STORED DATA –
──────────────────────────────
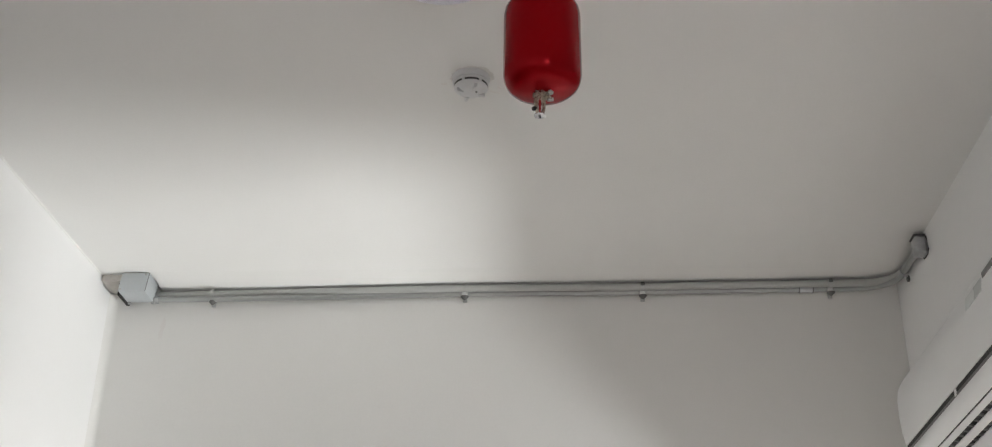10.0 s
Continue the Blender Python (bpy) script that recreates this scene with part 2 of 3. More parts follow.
east = bm_box(XR, XR + THICK, YS, BACK_Y0, -0.02, ZC)
bm_box(XR, XR + THICK, BACK_Y1, WIN_Y0, -0.02, ZC, bm=east)
bm_box(XR, XR + THICK, WIN_Y1, YN, -0.02, ZC, bm=east)
for y0, y1, z0, z1 in ((WIN_Y0, WIN_Y1, WIN_Z0, WIN_Z1), (BACK_Y0, BACK_Y1, BACK_Z0, BACK_Z1)):
    bm_box(XR, XR + THICK, y0, y1, -0.02, z0, bm=east)
    bm_box(XR, XR + THICK, y0, y1, z1, ZC, bm=east)
structure("wall_east", east, PAINT, "white painted plaster wall with two added window openings", "wall")



def fillet(name, a, b, u, v, r, material):
    """A small rounded plaster corner from a to b; u and v point from the corner along the two surfaces."""
    bm = bmesh.new()
    a, b, u, v = Vector(a), Vector(b), Vector(u), Vector(v)
    rows = []
    for p in (a, b):
        c = p + r * (u + v)
        arc = [c - r * (math.cos(q) * u + math.sin(q) * v) for q in (math.pi / 2 * k / 6 for k in range(7))]
        rows.append([bm.verts.new(p)] + [bm.verts.new(q) for q in arc])
    n = len(rows[0])
    for k in range(n):
        bm.faces.new((rows[0][k], rows[0][(k + 1) % n], rows[1][(k + 1) % n], rows[1][k]))
    bmesh.ops.recalc_face_normals(bm, faces=bm.faces)
    tagged(new(name, mesh_of(name, bm, material, True, 50)), "rounded plaster corner", "trim", kind="structure")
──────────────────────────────
DIRECTIONS – Please set down each line of the data above exactly as written, without the pictures.

EXERCISE SOLUTION –
10.0 s
Continue the Blender Python (bpy) script that recreates this scene with part 2 of 3. More parts follow.
east = bm_box(XR, XR + THICK, YS, BACK_Y0, -0.02, ZC)
bm_box(XR, XR + THICK, BACK_Y1, WIN_Y0, -0.02, ZC, bm=east)
bm_box(XR, XR + THICK, WIN_Y1, YN, -0.02, ZC, bm=east)
for y0, y1, z0, z1 in ((WIN_Y0, WIN_Y1, WIN_Z0, WIN_Z1), (BACK_Y0, BACK_Y1, BACK_Z0, BACK_Z1)):
    bm_box(XR, XR + THICK, y0, y1, -0.02, z0, bm=east)
    bm_box(XR, XR + THICK, y0, y1, z1, ZC, bm=east)
structure("wall_east", east, PAINT, "white painted plaster wall with two added window openings", "wall")



def fillet(name, a, b, u, v, r, material):
    """A small rounded plaster corner from a to b; u and v point from the corner along the two surfaces."""
    bm = bmesh.new()
    a, b, u, v = Vector(a), Vector(b), Vector(u), Vector(v)
    rows = []
    for p in (a, b):
        c = p + r * (u + v)
        arc = [c - r * (math.cos(q) * u + math.sin(q) * v) for q in (math.pi / 2 * k / 6 for k in range(7))]
        rows.append([bm.verts.new(p)] + [bm.verts.new(q) for q in arc])
    n = len(rows[0])
    for k in range(n):
        bm.faces.new((rows[0][k], rows[0][(k + 1) % n], rows[1][(k + 1) % n], rows[1][k]))
    bmesh.ops.recalc_face_normals(bm, faces=bm.faces)
    tagged(new(name, mesh_of(name, bm, material, True, 50)), "rounded plaster corner", "trim", kind="structure")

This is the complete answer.